The administrative divisions of Alaska are the various units of government that provide local government services in the state of Alaska.

== Boroughs ==

Section 3 of Article X of the Constitution of Alaska divides the state, at the first level, into organized and unorganized boroughs. These boroughs are functionally equivalent to counties found in most other states.

Areas of Alaska which are not within the boundaries of an organized borough are, by default, part of a single unorganized borough. However, beginning with the 1970 census, the United States Census Bureau, in cooperation with the state, divided this borough into multiple named census areas in order to facilitate the taking of the United States Census.

== Cities ==

Section 7 of Article X of the Constitution of Alaska divides the state, at the second level, into incorporated cities, which must be located entirely within the boundaries of a single borough.

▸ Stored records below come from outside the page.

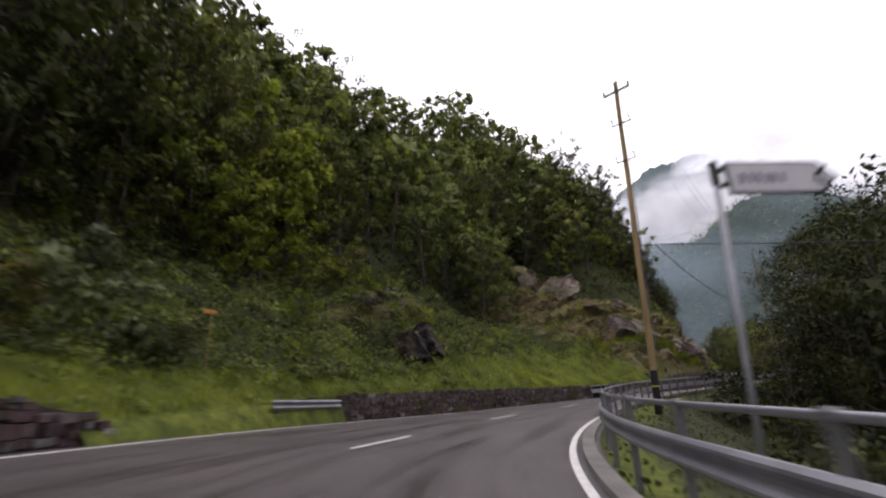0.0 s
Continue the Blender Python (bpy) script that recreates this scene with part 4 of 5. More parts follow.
PALE = [rock_mesh(k, ROCK) for k in range(8)]
SLABS = [rock_mesh(k + 80, ROCK_SLAB) for k in range(4)]
DARK = [rock_mesh(k + 20, ROCK_DARK) for k in range(8)]
PALE_SMALL = [rock_mesh(k + 40, ROCK, 1) for k in range(6)]
DARK_SMALL = [rock_mesh(k + 60, ROCK_DARK, 1) for k in range(6)]


def rock(meshes, k, s, u, size, tilt=(0, 0, 0), label="angular grey rock in the slope", lift=0.0):
    p = on_hill(np.array(float(s)), np.array(float(u)))
    ob = new("rock", meshes[k % len(meshes)])
    ob.matrix_basis = pose(p[0], p[1], p[2] + lift - 0.14 * size[2], tilt[0], tilt[1], heading(s) + tilt[2]) @ Matrix.Diagonal((*size, 1))
    return tagged(ob, label, "rock", "rocks of the outcrop", "")


def set_rock(meshes, k, place, size, turn, label):
    ob = new("rock", meshes[k])
    ob.matrix_basis = pose(*place, *turn) @ Matrix.Diagonal((*size, 1))
    return tagged(ob, label, "rock", "rocks of the outcrop", "")


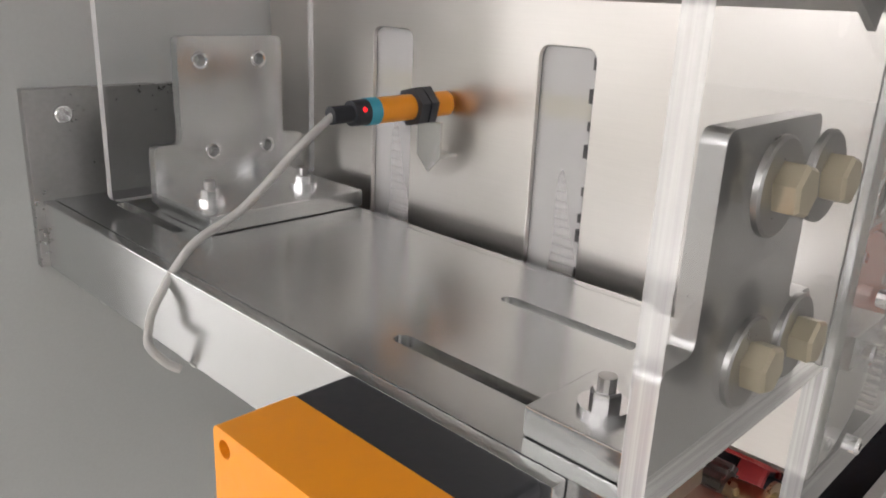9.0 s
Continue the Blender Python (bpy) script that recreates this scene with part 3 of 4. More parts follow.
# ---- splined shaft with brass flanges ----
SX, SZ = 1.034, 0.769
sp = thing("splined_shaft", (SX, PANEL, SZ), "short chrome shaft with brass flanges and a ribbed roller", "shaft")
part("shaft", lathe((SX, PANEL, SZ), (0, -1, 0), [(0, 0), (0, 0.0145), (0.488, 0.0145), (0.49, 0.0125), (0.49, 0.0075), (0.46, 0.0075), (0.46, 0)], 32), M["chrome"], sp)
part("flange", lathe((SX, 1.318, SZ), (0, -1, 0), [(0, 0), (0, 0.032), (0.004, 0.032), (0.004, 0.022), (0.022, 0.021), (0.022, 0.0145)], 40), M["brass"], sp, "worn brass flange")
part("hub", lathe((SX, 1.318, SZ), (0, 1, 0), [(0, 0.0145), (0, 0.02), (0.04, 0.018), (0.04, 0)], 32), M["brass"], sp)
part("set_screw", rod((SX - 0.012, 1.345, SZ + 0.012), (SX - 0.022, 1.345, SZ + 0.026), 0.004, 10), M["brass"], sp)
part("ribbed_roller", toothed(SX, SZ, 1.36, 1.70, 0.030, 12, 0.007, 0.0, 0.4), M["cast"], sp, bev=0.0005)

# ---- upper channel with clamp plates ----
ch = thing("channel_beam", (0.6, PANEL, 1.03), "aluminium channel beam standing out from the side panel", "beam")
part("top_plate", plate(rounded([(0.527, 1.207), (0.700, 1.207), (0.700, 1.735), (0.527, 1.735)], 0.002), 1.075, 1.085, "z", [slot(0.563, 1.215, 0.563, 1.362, 0.005), slot(0.648, 1.215, 0.648, 1.362, 0.005), slot(0.563, 1.60, 0.563, 1.69, 0.005), slot(0.648, 1.60, 0.648, 1.69, 0.005)]), M["alu"], ch, bev=0.0008)
part("side_flange", box(0.518, 0.5265, 1.232, 1.735, 1.030, 1.085), M["alu"], ch, bev=0.0012)
part("side_flange", box(0.7005, 0.709, 1.30, 1.735, 1.030, 1.085), M["alu"], ch, bev=0.0012)
mp_ = part("mounting_plate", box(0.512, 0.72, 1.7355, PANEL, 1.03, 1.172), M["cast"], ch, bev=0.001)
part("screw", socket((0.54, 1.7355, 1.152), (0, -1, 0), 0.007, 0.005), M["chrome"], mp_)
for y in (1.70, 1.66, 1.52):
    part("screw", socket((0.53, y, 1.026), (0, 0, -1), 0.0045, 0.006), M["chrome"], ch)


def clamp_plate(y0, xs, foot, label, heads):
    """A stepped upright plate on a foot block, with four bolts."""
    c = thing("clamp_plate", (0.6, y0, 1.085), label, "clamp plate", "hopper clamp plates")
    xl, xr, sl, sr, top = xs
    spots = ((xl + 0.018, 1.198), (xr - 0.022, 1.198), (xl + 0.026, 1.127), (xr - 0.016, 1.127))
    body = part("upright", plate(rounded([(sl, 1.087), (sr, 1.087), (sr, 1.135), (xr, 1.135), (xr, 1.216), (xl, 1.216), (xl, 1.135), (sl, 1.135)], 0.006), y0, y0 + 0.010, "y", [] if heads else [ring(u, v, 0.0058) for u, v in spots]), M["cast"] if heads else M["alu"], c, bev=0.0012 if heads else 0.0)
    part("foot", box(sl, sr, foot[0], foot[1], 1.0855, 1.099), M["alu"], c, bev=0.001)
    if not heads:
        for u, v in spots:
            part("threaded_hole", lathe((u, y0 + 0.0095, v), (0, -1, 0), [(0, 0.0046), (0.010, 0.0046), (0.0102, 0.0060), (0.0098, 0.0068), (0.0094, 0.0068)], 20), M["chrome"], body)
    if heads:
        for x, z in ((xl + 0.018, 1.197), (xl + 0.062, 1.195), (xl + 0.018, 1.131), (xl + 0.062, 1.129)):
            bolt(c, (x, 1.1955, z), (0, -1, 0), 0.0098, 0.0180)
    for x in (sl + 0.022, sr - 0.03):
        y = (foot[0] + foot[1]) / 2
        b = part("bolt", hexhead((x, y, 1.102), (0, 0, 1), 0.0065, 0.006), M["chrome"], c)
        part("washer", lathe((x, y, 1.099), (0, 0, 1), [(0, 0), (0, 0.011), (0.003, 0.011), (0.003, 0)], 24), M["chrome"], b)
        part("stud", rod((x, y, 1.106), (x, y, 1.114), 0.004, 12), M["cast"], b)
    return c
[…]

== Classification of municipalities ==
Municipalities in Alaska are divided into two groups: home rule municipalities and general law municipalities. Home rule municipalities are chartered and have all legislative powers not otherwise prohibited to them. General law municipalities, on the other hand, are not chartered and have only those legislative powers explicitly given to them.

General law municipalities are divided into five classes: first-, second-, and third-class boroughs, and first- and second-class cities. Each class has specific requirements for existence and potential incorporation or reclassification.

The organization, incorporation, merger, consolidation, reclassification, and dissolution of municipalities is overseen by the Local Boundary Commission.